Impotenza e angoscia sono le due principali “passioni tristi” che secondo Benasayag e Schmit, in un fortunato libro dei primi anni 2000, caratterizzano il tempo presente. Un tempo in cui il futuro da promessa, alimentato da una fiducia incondizionata verso la scienza e la tecnologia, si è trasformato in una minaccia. E a compensare la perdita di fiducia nel futuro, nella educazione dei bambini, dei giovani, del popolo, si fa strada la minaccia come la forma principale di disciplinamento sociale. Soprattutto verso gli adolescenti. Se non studi non troverai un buon lavoro, se ti droghi puoi morire, se guidi veloce vai a sbattere, se fai sesso puoi ammalarti. La minaccia sostituisce il desiderio di apprendere, di conoscere e di conoscersi, di costruire relazioni e legami con gli altri. E che spesso provoca la voglia di sfidare il divieto, alimenta invece che voglia di vivere senso di morte. Il desiderio, nell’epoca del consumismo, si trasforma in voglie di merci, di affermazioni di sé, fino al delirio di onnipotenza.
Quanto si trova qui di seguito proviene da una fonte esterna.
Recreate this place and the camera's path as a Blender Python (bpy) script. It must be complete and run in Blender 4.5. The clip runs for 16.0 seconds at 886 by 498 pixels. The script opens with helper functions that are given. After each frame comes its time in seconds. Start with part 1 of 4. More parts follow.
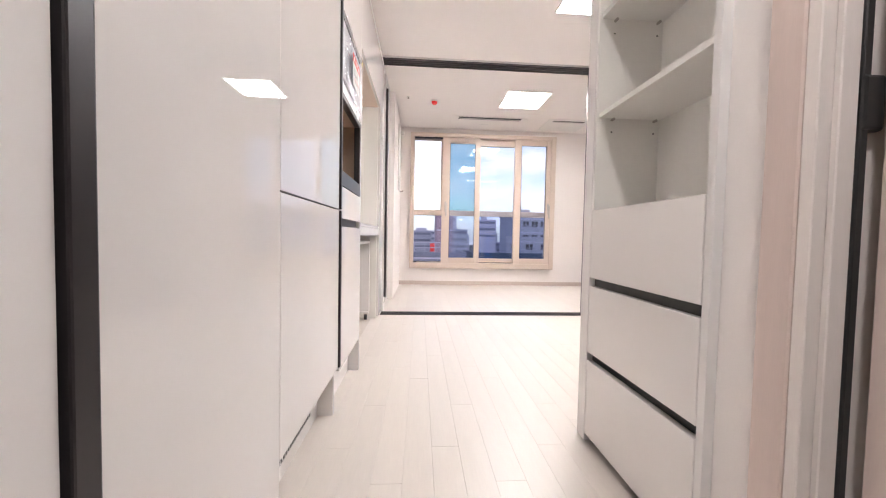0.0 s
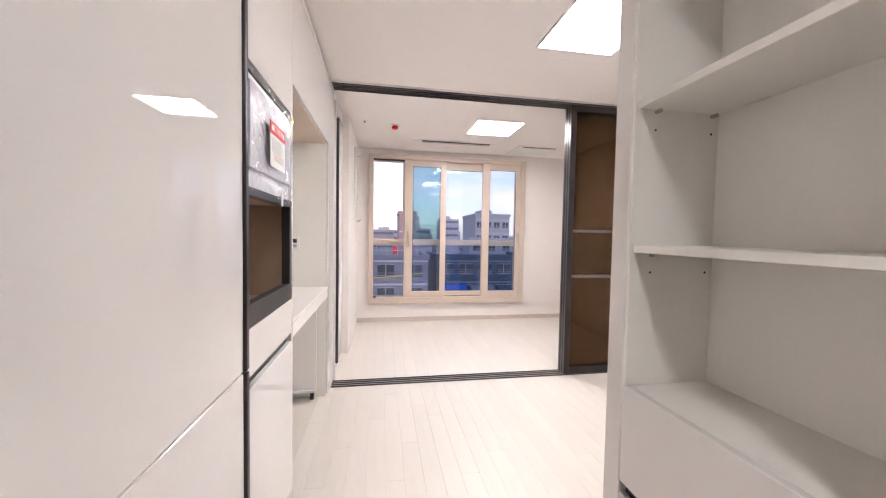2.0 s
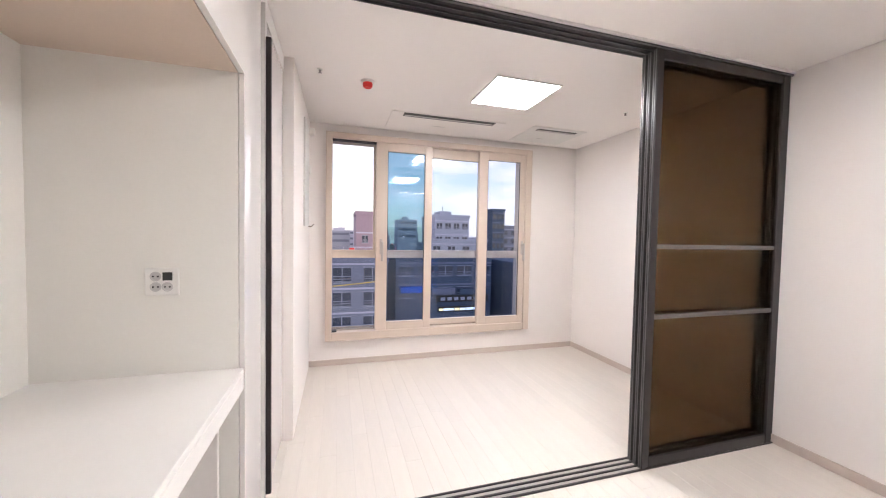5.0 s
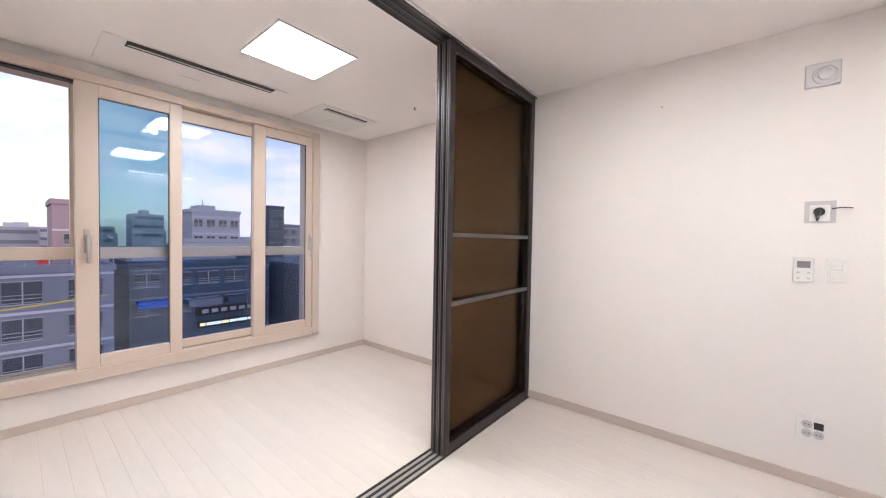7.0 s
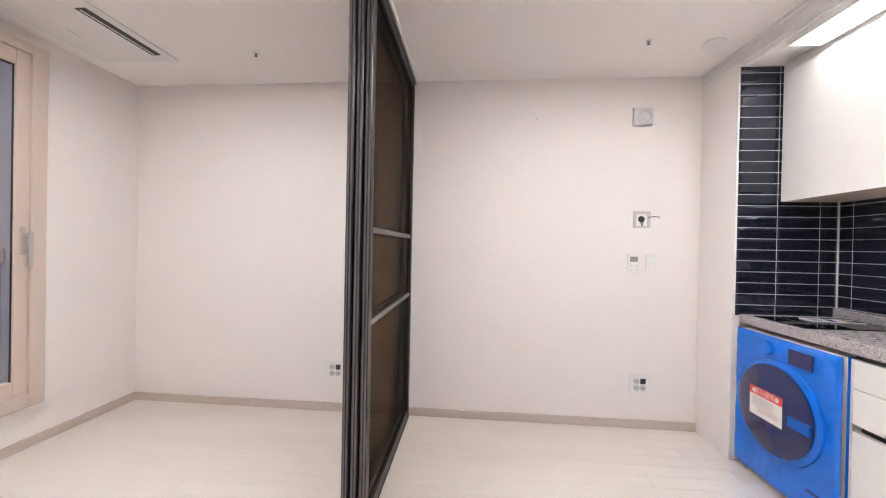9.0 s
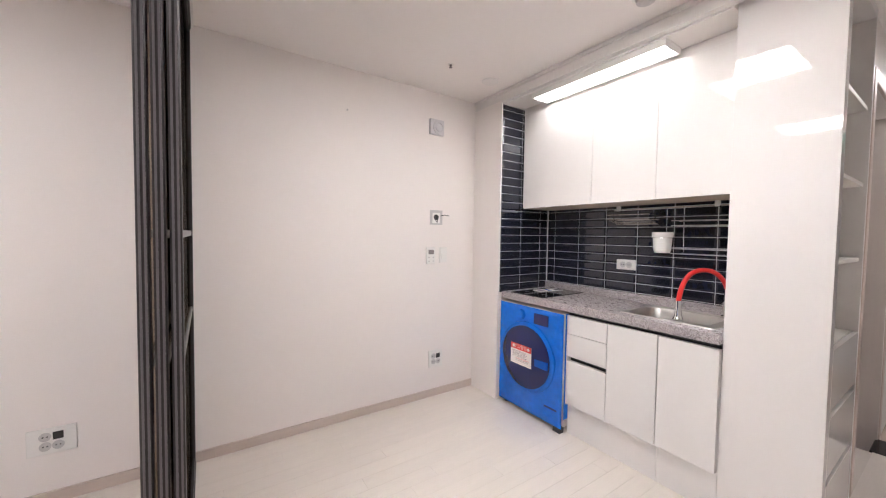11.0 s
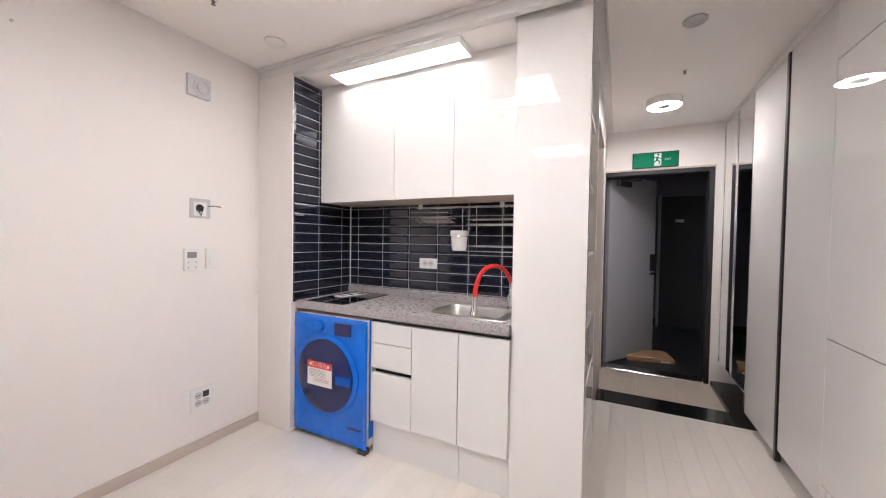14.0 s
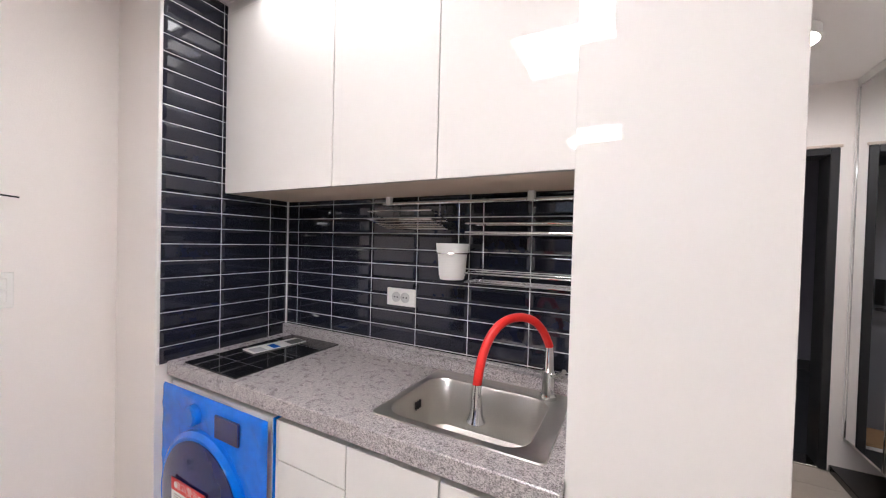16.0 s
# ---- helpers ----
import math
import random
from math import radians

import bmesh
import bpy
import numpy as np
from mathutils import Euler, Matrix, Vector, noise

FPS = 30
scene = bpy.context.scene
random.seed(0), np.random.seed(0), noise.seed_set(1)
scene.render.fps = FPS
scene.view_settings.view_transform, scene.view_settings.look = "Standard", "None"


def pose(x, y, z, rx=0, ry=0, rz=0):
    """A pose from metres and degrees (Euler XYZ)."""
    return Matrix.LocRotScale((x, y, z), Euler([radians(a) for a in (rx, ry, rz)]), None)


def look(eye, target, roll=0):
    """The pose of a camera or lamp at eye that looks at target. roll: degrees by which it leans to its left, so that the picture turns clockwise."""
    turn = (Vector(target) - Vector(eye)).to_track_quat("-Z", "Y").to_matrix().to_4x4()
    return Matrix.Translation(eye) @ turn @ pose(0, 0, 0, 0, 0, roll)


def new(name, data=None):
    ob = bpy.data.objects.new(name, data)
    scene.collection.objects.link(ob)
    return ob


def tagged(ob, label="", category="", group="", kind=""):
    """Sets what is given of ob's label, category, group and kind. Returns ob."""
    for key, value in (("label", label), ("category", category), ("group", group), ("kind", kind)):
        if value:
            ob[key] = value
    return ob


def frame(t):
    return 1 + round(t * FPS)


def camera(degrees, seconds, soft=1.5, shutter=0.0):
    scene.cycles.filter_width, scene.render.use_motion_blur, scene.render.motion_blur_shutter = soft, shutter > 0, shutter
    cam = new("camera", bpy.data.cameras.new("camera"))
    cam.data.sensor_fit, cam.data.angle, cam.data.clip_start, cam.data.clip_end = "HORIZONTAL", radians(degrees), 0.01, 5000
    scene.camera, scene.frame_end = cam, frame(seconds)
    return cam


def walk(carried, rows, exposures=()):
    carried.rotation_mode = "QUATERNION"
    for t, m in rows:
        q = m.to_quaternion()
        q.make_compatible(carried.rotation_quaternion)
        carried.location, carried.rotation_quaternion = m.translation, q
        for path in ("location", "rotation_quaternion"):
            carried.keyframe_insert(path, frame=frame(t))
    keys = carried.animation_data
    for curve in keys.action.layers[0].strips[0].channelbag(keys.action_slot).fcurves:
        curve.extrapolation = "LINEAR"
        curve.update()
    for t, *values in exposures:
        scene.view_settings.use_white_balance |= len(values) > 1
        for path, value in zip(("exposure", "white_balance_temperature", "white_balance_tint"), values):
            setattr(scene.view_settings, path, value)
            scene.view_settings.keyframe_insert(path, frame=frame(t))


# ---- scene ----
cam = camera(102.4, 16.0, soft=1.15)
PATH = [
    (0, (0.226, 0.126, 0.768), (0.357, 2.12, 0.694), 1.1),
    (0.5, (0.217, 0.148, 0.589), (0.462, 2.131, 0.515), 1.1),
    (1, (0.207, 0.211, 0.925), (0.513, 2.186, 0.854), 1.0),
    (1.5, (0.199, 0.329, 1.163), (0.525, 2.3, 1.09), 0.9),
    (2, (0.254, 0.611, 1.246), (0.591, 2.581, 1.166), 1.0),
    (2.5, (0.238, 0.871, 1.273), (0.585, 2.839, 1.198), 1.0),
    (3, (0.164, 1.108, 1.321), (0.515, 3.076, 1.24), 1.0),
    (5.5, (0.193, 2.043, 1.338), (0.963, 3.888, 1.275), 1.1),
    (6, (0.219, 2.087, 1.322), (1.306, 3.765, 1.263), 1.1),
    (6.5, (0.247, 2.148, 1.315), (1.543, 3.67, 1.252), 1.2),
    (7, (0.295, 2.265, 1.269), (1.835, 3.54, 1.218), 1.0),
    (7.5, (0.359, 2.439, 1.254), (2.038, 3.525, 1.204), 0.9),
    (8, (0.409, 2.643, 1.269), (2.223, 3.483, 1.213), 0.8),
    (8.5, (0.39, 2.895, 1.223), (2.328, 3.392, 1.197), 1.1),
    (11, (0.565, 3.484, 1.309), (2.227, 2.373, 1.23), 0.8),
    (11.5, (0.543, 3.47, 1.297), (1.948, 2.048, 1.225), 0.8),
    (12, (0.514, 3.417, 1.296), (1.706, 1.813, 1.221), 0.9),
    (12.5, (0.495, 3.386, 1.28), (1.51, 1.664, 1.218), 1.0),
    (13, (0.505, 3.381, 1.278), (1.416, 1.602, 1.222), 1.0),
    (13.5, (0.587, 3.38, 1.283), (1.474, 1.588, 1.229), 1.0),
    (14, (0.73, 3.199, 1.279), (1.621, 1.409, 1.232), 0.9),
    (14.5, (0.867, 3.005, 1.297), (1.755, 1.214, 1.248), 0.9),
    (15, (0.973, 2.803, 1.309), (1.862, 1.012, 1.257), 0.9),
    (15.5, (1.004, 2.476, 1.342), (1.956, 0.718, 1.291), 0.9),
    (16, (1.098, 2.231, 1.346), (2.032, 0.463, 1.312), 1.5),
]
EXPO = [(0, 0.62, 6470, 10), (1, 0.58, 6470, 10), (2, 0.45, 6460, 10), (3, 0.4, 6420, 9.5), (5.5, 0.51, 6330, 8), (7, 0.32, 6330, 8), (8.5, 0.31, 6340, 8),
        (11, 0.09, 6460, 10), (12.5, 0.15, 6460, 10), (14.5, 0.08, 6420, 10), (16, 0.01, 6390, 10)]
walk(cam, [(t, look(eye, target, roll)) for t, eye, target, roll in PATH], EXPO)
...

Fino alla crisi di ogni legame e relazione con l’altro.
Sabato 16 a Roma, il modo ambientalista pare avere scoperto che la paura e la minaccia di distruzione del pianeta, che essi stessi hanno diffuso in questi anni, non bastano a mobilitare le persone contro il riscaldamento climatico. Che forse vale anche a livello collettivo quello che vale per il ragazzo che di fronte alla minaccia della morte per eccesso di velocità decide di correre più forte. Che non è più vero, come pensava l’illuminismo, che ci si danneggia per ignoranza e ci si salva rischiarando le menti con la giusta informazione. Che di fronte alle catastrofi minacciate, chi si sente impotente si rifugia nell’esasperare, invece che ridurre, i modi di vivere e di pensare che ci avvicinano alla catastrofe. E che la minaccia che la gente dell’Occidente benestante sente più pressante è quella di dover ridurre i propri livelli di consumo, di uscire dall’individualismo e da quell’autismo di massa in cui i più si adagiano. E che è questa la minaccia che i potenti della terra – i governanti negazionisti, i padroni delle industrie del fossile e delle armi – fanno pesare per eludere le scelte della transizione ecologica. Se è così la necessità primaria è quella di far rinascere il desiderio di una vita buona, e di mostrare, anche a partire da se stessi, che vivere rispettando la natura, rispettando gli altri, costruendo legami basati sulla fiducia e sulla responsabilità, ci fa vivere meglio. E rendere evidente ogni giorno, in ogni propria scelta, anche nelle lotte più dure, il confronto tra la serena felicità e il senso di fratellanza che si legge nei ragazzi seduti per terra a bloccare le automobili, e l’assoluto individualismo, la rabbia che rimuove, di chi si indigna e si affanna per toglierli di mezzo. L’esempio dei soggetti desideranti, come erano quelli che sfilavano quel sabato, usciti dai loro boschi, dai loro campi, o dalle azioni esemplari sulle strade e sui muri delle città, può essere la leva più potente per riconquistare il mondo alla speranza.